**DIRECTIVE**
Copy all of the material exactly. Pictures are not to appear in the copy.

**RECORD LIST**
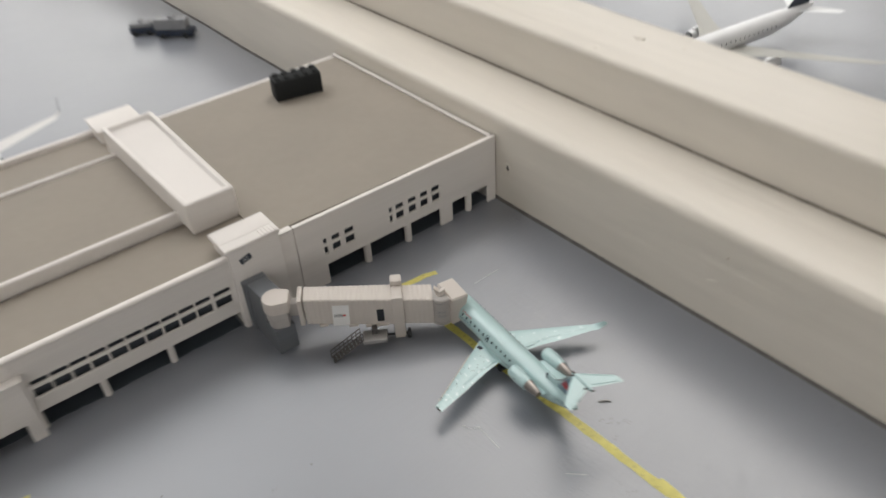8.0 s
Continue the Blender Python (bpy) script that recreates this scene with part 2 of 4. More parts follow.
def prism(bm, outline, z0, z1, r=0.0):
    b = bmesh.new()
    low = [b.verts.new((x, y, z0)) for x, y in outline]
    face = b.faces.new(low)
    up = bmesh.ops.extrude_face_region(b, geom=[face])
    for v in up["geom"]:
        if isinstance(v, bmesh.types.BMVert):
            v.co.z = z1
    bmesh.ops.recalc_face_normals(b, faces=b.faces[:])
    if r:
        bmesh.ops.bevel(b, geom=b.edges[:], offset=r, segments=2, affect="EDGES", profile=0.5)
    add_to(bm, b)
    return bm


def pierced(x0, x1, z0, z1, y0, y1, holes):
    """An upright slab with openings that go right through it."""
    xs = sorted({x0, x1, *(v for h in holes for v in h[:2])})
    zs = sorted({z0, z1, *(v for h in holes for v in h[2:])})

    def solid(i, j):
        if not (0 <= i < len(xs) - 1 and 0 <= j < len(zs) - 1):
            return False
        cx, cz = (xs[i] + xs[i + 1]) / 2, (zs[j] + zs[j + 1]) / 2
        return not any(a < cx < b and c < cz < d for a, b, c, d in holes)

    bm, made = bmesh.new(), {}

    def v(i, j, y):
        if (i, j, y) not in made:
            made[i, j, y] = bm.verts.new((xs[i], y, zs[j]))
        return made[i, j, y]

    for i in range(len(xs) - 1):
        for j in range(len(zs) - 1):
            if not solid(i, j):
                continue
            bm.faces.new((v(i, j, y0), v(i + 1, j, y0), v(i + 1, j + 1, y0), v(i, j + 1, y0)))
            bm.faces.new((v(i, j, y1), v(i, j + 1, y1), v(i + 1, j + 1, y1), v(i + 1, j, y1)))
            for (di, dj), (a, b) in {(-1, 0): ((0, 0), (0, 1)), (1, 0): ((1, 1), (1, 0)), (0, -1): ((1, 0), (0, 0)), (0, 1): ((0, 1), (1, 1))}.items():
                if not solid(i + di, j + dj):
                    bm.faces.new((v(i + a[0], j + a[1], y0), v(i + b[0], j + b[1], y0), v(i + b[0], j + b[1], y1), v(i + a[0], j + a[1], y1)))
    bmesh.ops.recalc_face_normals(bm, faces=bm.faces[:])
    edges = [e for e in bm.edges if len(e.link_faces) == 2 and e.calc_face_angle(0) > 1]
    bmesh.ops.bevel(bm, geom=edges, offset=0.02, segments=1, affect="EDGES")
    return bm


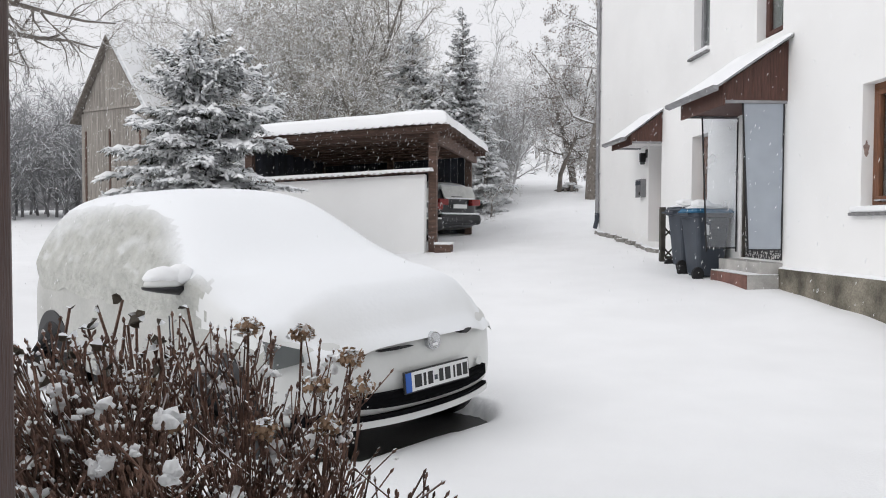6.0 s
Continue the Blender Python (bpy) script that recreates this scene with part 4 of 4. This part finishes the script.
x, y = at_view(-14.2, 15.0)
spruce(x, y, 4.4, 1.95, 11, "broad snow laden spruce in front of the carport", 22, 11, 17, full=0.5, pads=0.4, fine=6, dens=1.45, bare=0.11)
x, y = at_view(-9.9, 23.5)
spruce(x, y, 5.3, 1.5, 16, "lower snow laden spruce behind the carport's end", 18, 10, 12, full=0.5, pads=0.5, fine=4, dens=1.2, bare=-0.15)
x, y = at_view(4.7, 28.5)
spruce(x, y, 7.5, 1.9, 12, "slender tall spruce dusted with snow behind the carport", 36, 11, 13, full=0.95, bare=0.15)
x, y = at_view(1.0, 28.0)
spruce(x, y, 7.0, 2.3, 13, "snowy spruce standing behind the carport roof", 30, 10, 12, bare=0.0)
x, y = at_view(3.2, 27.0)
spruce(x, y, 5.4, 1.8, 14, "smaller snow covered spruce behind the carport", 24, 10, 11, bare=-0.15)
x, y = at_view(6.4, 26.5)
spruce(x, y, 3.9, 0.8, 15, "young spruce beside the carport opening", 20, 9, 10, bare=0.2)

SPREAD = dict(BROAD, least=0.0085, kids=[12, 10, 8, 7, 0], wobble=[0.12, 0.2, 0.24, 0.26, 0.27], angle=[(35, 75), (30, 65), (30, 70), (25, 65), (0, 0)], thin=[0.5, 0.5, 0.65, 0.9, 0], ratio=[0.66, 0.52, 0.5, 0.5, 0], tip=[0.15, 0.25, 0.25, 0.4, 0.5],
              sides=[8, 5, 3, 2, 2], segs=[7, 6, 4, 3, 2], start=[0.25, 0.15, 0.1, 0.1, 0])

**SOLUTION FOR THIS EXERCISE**
8.0 s
Continue the Blender Python (bpy) script that recreates this scene with part 2 of 4. More parts follow.
def prism(bm, outline, z0, z1, r=0.0):
    b = bmesh.new()
    low = [b.verts.new((x, y, z0)) for x, y in outline]
    face = b.faces.new(low)
    up = bmesh.ops.extrude_face_region(b, geom=[face])
    for v in up["geom"]:
        if isinstance(v, bmesh.types.BMVert):
            v.co.z = z1
    bmesh.ops.recalc_face_normals(b, faces=b.faces[:])
    if r:
        bmesh.ops.bevel(b, geom=b.edges[:], offset=r, segments=2, affect="EDGES", profile=0.5)
    add_to(bm, b)
    return bm


def pierced(x0, x1, z0, z1, y0, y1, holes):
    """An upright slab with openings that go right through it."""
    xs = sorted({x0, x1, *(v for h in holes for v in h[:2])})
    zs = sorted({z0, z1, *(v for h in holes for v in h[2:])})

    def solid(i, j):
        if not (0 <= i < len(xs) - 1 and 0 <= j < len(zs) - 1):
            return False
        cx, cz = (xs[i] + xs[i + 1]) / 2, (zs[j] + zs[j + 1]) / 2
        return not any(a < cx < b and c < cz < d for a, b, c, d in holes)

    bm, made = bmesh.new(), {}

    def v(i, j, y):
        if (i, j, y) not in made:
            made[i, j, y] = bm.verts.new((xs[i], y, zs[j]))
        return made[i, j, y]

    for i in range(len(xs) - 1):
        for j in range(len(zs) - 1):
            if not solid(i, j):
                continue
            bm.faces.new((v(i, j, y0), v(i + 1, j, y0), v(i + 1, j + 1, y0), v(i, j + 1, y0)))
            bm.faces.new((v(i, j, y1), v(i, j + 1, y1), v(i + 1, j + 1, y1), v(i + 1, j, y1)))
            for (di, dj), (a, b) in {(-1, 0): ((0, 0), (0, 1)), (1, 0): ((1, 1), (1, 0)), (0, -1): ((1, 0), (0, 0)), (0, 1): ((0, 1), (1, 1))}.items():
                if not solid(i + di, j + dj):
                    bm.faces.new((v(i + a[0], j + a[1], y0), v(i + b[0], j + b[1], y0), v(i + b[0], j + b[1], y1), v(i + a[0], j + a[1], y1)))
    bmesh.ops.recalc_face_normals(bm, faces=bm.faces[:])
    edges = [e for e in bm.edges if len(e.link_faces) == 2 and e.calc_face_angle(0) > 1]
    bmesh.ops.bevel(bm, geom=edges, offset=0.02, segments=1, affect="EDGES")
    return bm


6.0 s
Continue the Blender Python (bpy) script that recreates this scene with part 4 of 4. This part finishes the script.
x, y = at_view(-14.2, 15.0)
spruce(x, y, 4.4, 1.95, 11, "broad snow laden spruce in front of the carport", 22, 11, 17, full=0.5, pads=0.4, fine=6, dens=1.45, bare=0.11)
x, y = at_view(-9.9, 23.5)
spruce(x, y, 5.3, 1.5, 16, "lower snow laden spruce behind the carport's end", 18, 10, 12, full=0.5, pads=0.5, fine=4, dens=1.2, bare=-0.15)
x, y = at_view(4.7, 28.5)
spruce(x, y, 7.5, 1.9, 12, "slender tall spruce dusted with snow behind the carport", 36, 11, 13, full=0.95, bare=0.15)
x, y = at_view(1.0, 28.0)
spruce(x, y, 7.0, 2.3, 13, "snowy spruce standing behind the carport roof", 30, 10, 12, bare=0.0)
x, y = at_view(3.2, 27.0)
spruce(x, y, 5.4, 1.8, 14, "smaller snow covered spruce behind the carport", 24, 10, 11, bare=-0.15)
x, y = at_view(6.4, 26.5)
spruce(x, y, 3.9, 0.8, 15, "young spruce beside the carport opening", 20, 9, 10, bare=0.2)

SPREAD = dict(BROAD, least=0.0085, kids=[12, 10, 8, 7, 0], wobble=[0.12, 0.2, 0.24, 0.26, 0.27], angle=[(35, 75), (30, 65), (30, 70), (25, 65), (0, 0)], thin=[0.5, 0.5, 0.65, 0.9, 0], ratio=[0.66, 0.52, 0.5, 0.5, 0], tip=[0.15, 0.25, 0.25, 0.4, 0.5],
              sides=[8, 5, 3, 2, 2], segs=[7, 6, 4, 3, 2], start=[0.25, 0.15, 0.1, 0.1, 0])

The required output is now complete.